How to Evaluate Contractor Bids for an Outdoor Living Project in San Antonio
- 21 hours ago
- 4 min read

You've done your research. You have two or three bids in hand. The numbers are all over the place and you're not sure why. One contractor came in $8,000 lower than everyone else. This is one of the most common situations homeowners face before an outdoor project, and it's genuinely confusing. So let's make it less confusing.
After nearly 30 years of building outdoor living spaces in San Antonio, we've seen what's inside the bids that come in low, and we've seen what happens to those projects two Texas summers later. Here's what actually matters when you're comparing quotes.
A lower bid isn't a better deal. It's a different project.
That sounds obvious, but it's worth sitting with. Two bids for "a covered patio with an outdoor kitchen" can differ by $15,000 and describe completely different scopes of work. The problem is that neither bid document always tells you where the difference lives.

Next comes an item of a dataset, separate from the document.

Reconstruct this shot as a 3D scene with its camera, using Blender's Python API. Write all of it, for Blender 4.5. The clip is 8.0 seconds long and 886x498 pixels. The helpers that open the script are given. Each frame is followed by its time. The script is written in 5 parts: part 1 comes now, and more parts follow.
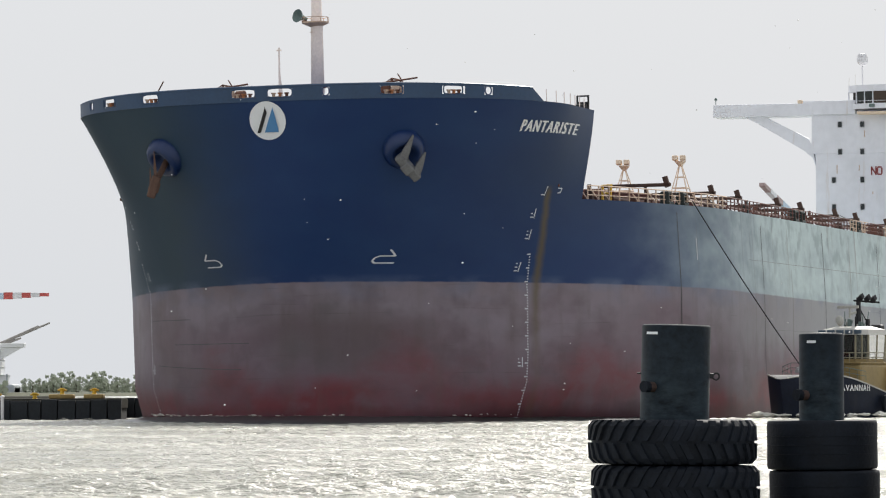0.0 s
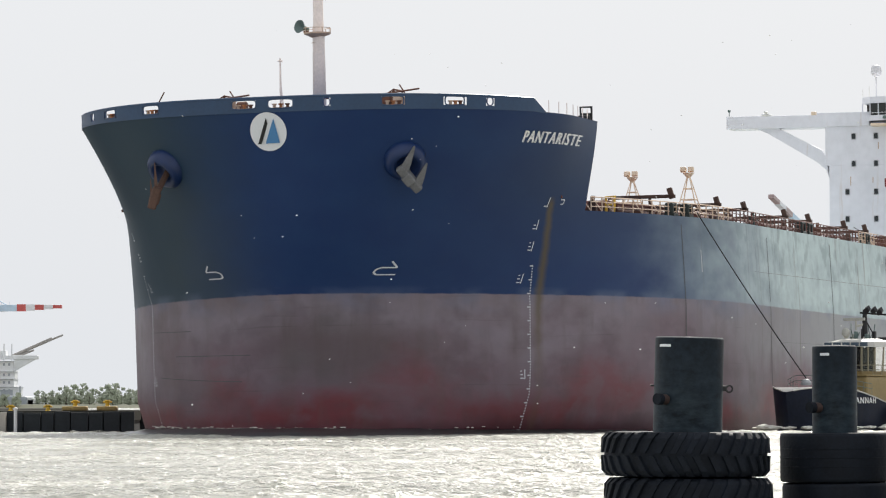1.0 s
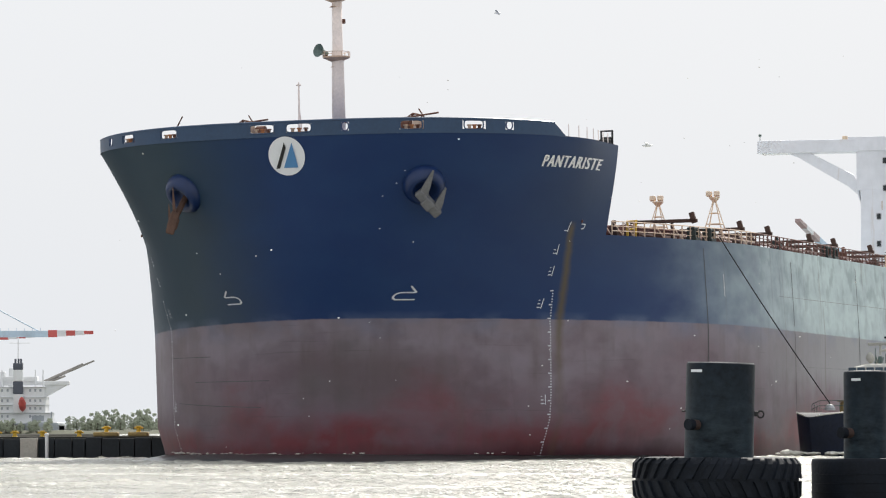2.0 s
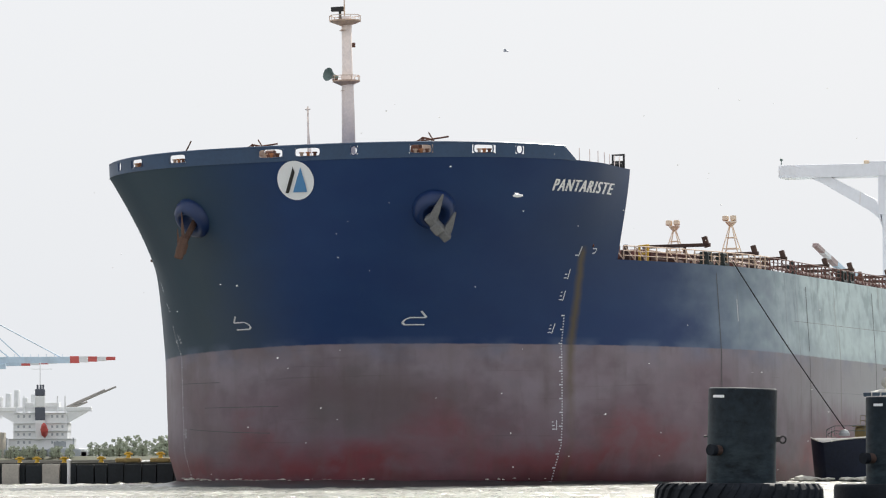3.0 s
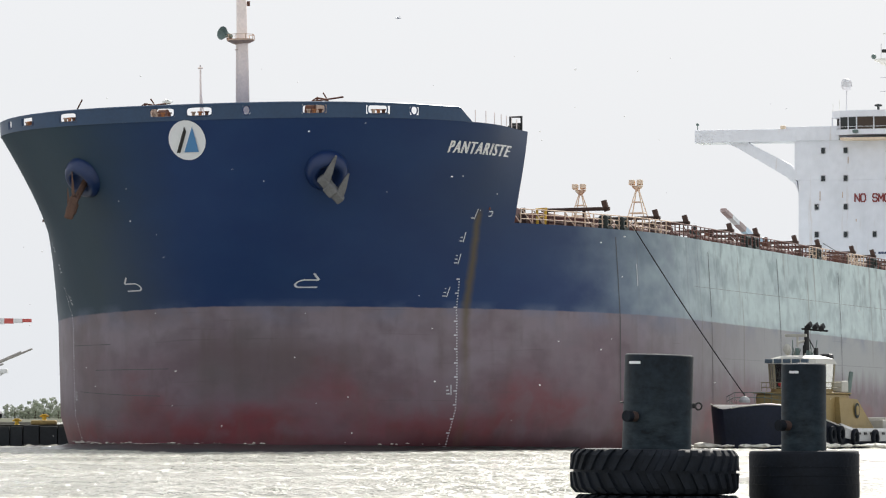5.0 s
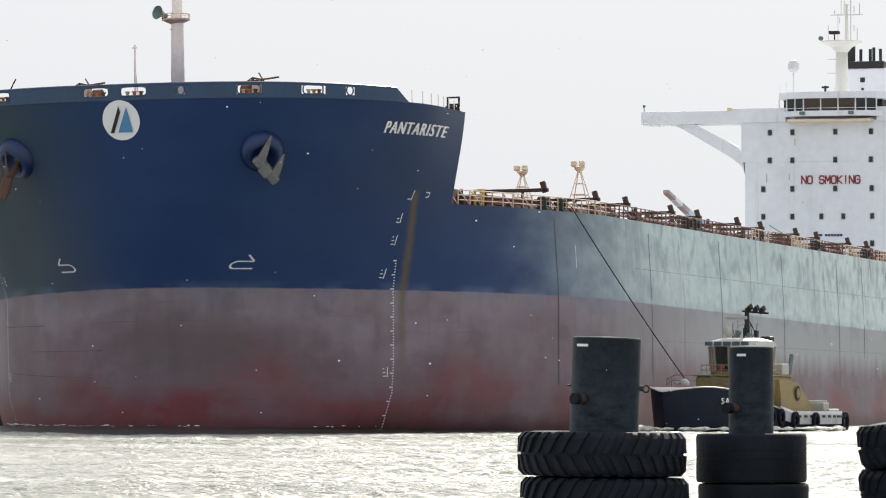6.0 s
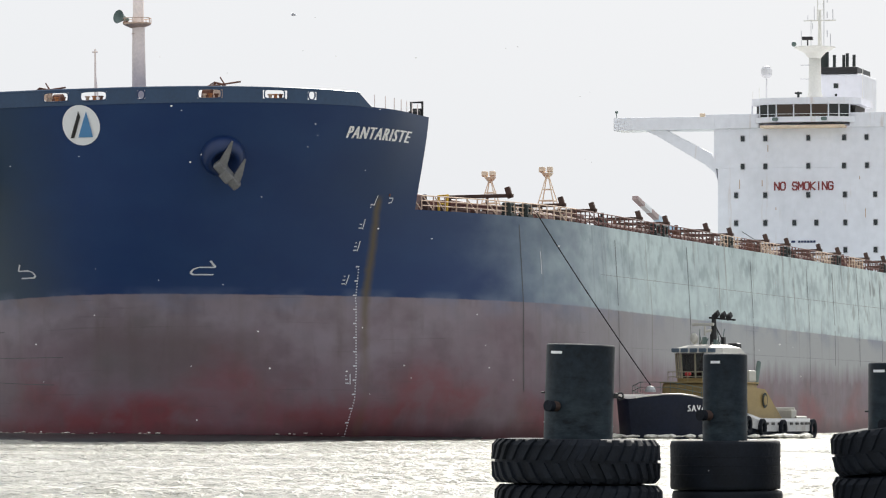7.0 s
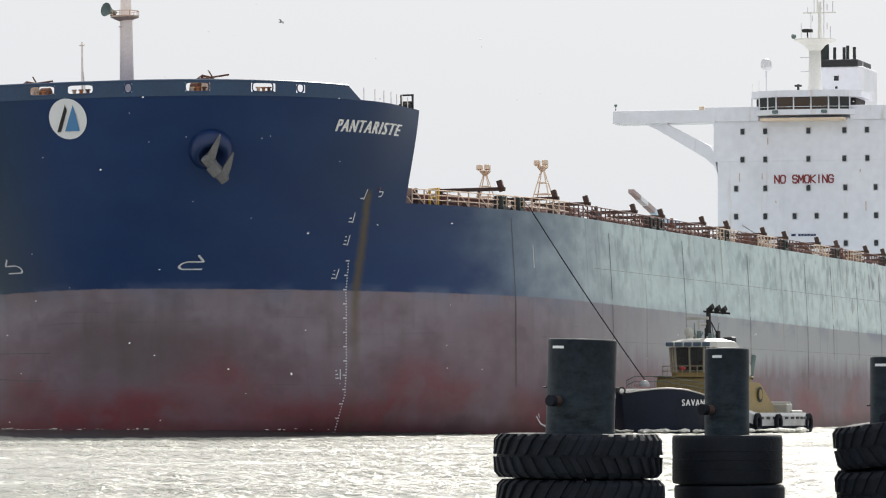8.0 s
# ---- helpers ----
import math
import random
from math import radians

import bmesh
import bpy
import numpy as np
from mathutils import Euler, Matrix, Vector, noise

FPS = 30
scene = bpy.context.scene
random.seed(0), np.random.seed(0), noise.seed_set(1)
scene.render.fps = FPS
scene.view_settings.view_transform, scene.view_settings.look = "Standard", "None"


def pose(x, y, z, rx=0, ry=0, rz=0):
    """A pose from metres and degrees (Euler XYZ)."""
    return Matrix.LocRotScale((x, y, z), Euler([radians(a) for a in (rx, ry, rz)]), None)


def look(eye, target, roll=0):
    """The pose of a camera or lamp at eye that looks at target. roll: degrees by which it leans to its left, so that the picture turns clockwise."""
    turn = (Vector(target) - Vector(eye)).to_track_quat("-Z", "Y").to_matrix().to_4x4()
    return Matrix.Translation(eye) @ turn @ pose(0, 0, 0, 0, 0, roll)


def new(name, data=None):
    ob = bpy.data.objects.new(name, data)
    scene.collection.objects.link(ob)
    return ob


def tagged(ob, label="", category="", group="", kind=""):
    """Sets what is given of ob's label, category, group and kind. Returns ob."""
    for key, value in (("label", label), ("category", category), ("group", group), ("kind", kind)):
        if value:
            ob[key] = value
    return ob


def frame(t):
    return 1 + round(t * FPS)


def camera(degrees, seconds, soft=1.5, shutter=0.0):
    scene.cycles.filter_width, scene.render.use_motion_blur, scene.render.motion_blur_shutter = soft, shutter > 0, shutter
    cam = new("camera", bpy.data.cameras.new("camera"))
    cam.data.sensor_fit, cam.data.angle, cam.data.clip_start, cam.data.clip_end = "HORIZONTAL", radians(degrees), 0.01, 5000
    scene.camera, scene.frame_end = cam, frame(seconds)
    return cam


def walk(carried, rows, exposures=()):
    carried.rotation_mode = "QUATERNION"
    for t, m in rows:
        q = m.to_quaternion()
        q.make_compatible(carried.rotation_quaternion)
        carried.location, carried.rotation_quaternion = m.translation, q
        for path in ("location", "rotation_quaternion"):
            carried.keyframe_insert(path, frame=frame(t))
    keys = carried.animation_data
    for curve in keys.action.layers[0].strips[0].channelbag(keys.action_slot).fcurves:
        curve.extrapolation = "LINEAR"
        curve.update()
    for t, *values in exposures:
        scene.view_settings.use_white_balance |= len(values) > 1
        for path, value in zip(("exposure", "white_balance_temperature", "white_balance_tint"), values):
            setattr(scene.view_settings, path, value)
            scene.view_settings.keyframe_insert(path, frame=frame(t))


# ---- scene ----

# ---- camera ----
FOCAL = 8000.0                      # focal length in picture widths / 1568
EYE = (0.0, 0.0, 2.4)
cam = camera(2 * math.degrees(math.atan(784 / FOCAL)), 8.0, soft=1.15)


def aim(yaw, tilt, roll=0.0):
    """Standing camera: yaw to the left and tilt upward, in milliradians from due north."""
    ya, ti = yaw / 1000, tilt / 1000
    return look(EYE, (EYE[0] - math.sin(ya) * math.cos(ti), math.cos(ya) * math.cos(ti), EYE[2] + math.sin(ti)), roll)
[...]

1. What's actually included in the scope
A bid that says "patio installation, materials and labor" is not a detailed bid. It leaves enormous room for interpretation about what materials, which grade, how much site prep, and what happens if they find a drainage problem two feet under your yard.
A detailed proposal should be itemized line by line. Materials. Labor. Drainage work. Site preparation. Electrical rough-in if applicable. Anything that will be touched on your property should show up somewhere on the page. If you're looking at a single-page bid with one number, you're not comparing a real scope.
2. Material grades and specifications
Pavers, synthetic turf, outdoor appliances, concrete mixes, and wood species all exist at multiple price and quality levels. A builder-grade paver and a premium paver can look nearly identical in a bid document. They will not look the same after a few years of San Antonio heat and freeze-thaw cycles.
Ask any contractor you're considering to specify materials by name and grade. If a contractor is unwilling to do that, it's useful information.
3. What's happening under the surface
This is where the real price differences live, and it's the one most homeowners don't think to ask about.
Drainage and grading work is one of the most misunderstood and mishandled parts of outdoor construction in this industry. Most contractors will build right over a drainage problem because fixing it adds cost and eats into margin. The homeowner doesn't see the issue until it rains heavily and water is pooling against their foundation or creeping under their patio.
A few thousand dollars in drainage work left out of a bid turns into a much larger correction project later. We've rebuilt projects that failed because someone skipped this step. Every one of those homeowners said the same thing: they wish they'd paid for it correctly the first time.
When evaluating bids, ask each contractor: did you evaluate my drainage and grade? Is drainage work included? If not, why not, and what happens if we find a problem mid-build?

4. What happens after the crew leaves
Post-installation support varies significantly by contractor. At VHS, every project that includes plants, irrigation, a water feature, a fire feature, or any element that needs monitoring in the first few weeks after installation includes a complimentary Well Check visit. One of our consultants returns to walk the site, test systems, inspect plant material, and confirm everything is performing as it should. Not every contractor does this.
A quick evaluation checklist
Before you decide, run every bid through these questions.
Is the proposal itemized line by line, or is it a single number?
Are materials specified by name, grade, or product line?
Did the contractor walk your yard and evaluate your drainage before quoting?
Is drainage and site prep work included? If not, why not?
Who is your point of contact during construction?
What happens if the scope changes mid-project? Is that documented as a change order?
Is there any post-installation follow-up included?
Red flags worth knowing
These don't automatically disqualify a contractor. But they're worth pausing on.
A quote sent without a site visit, especially for a project with drainage, grade changes, or significant hardscape
No itemized breakdown, just a project total or a few broad line items
Pressure to sign quickly or claims that pricing expires in days
Vague answers when you ask about drainage or site prep
No clear answer on who manages your project once construction begins
What VHS does differently
We charge $50 for an initial consultation. That's a real on-site visit from an experienced consultant who walks your property, evaluates your drainage, reviews your goals and budget, and gives you honest guidance, including a preliminary budget range so you know if we're in the right ballpark before either of us invests more time.
If we move forward, your project proposal is itemized line by line. Materials, labor, drainage elements, site prep, everything we'll touch is on the page. The only time the total changes after you approve it is if you request a change. That gets documented as a change order. No surprises.
You'll work with the same consultant from your first visit through the final walkthrough. Byron or Jose manages your project during construction. When the work is done and it includes anything living or mechanical, we come back for a Well Check to confirm everything is performing the way it should.
We're not the cheapest option in San Antonio. We're the right option for homeowners who want to understand what they're paying for, know their project will be built to last, and not spend the next year dealing with problems that could have been avoided.
Life is too short for a boring backyard, and too expensive to build it twice.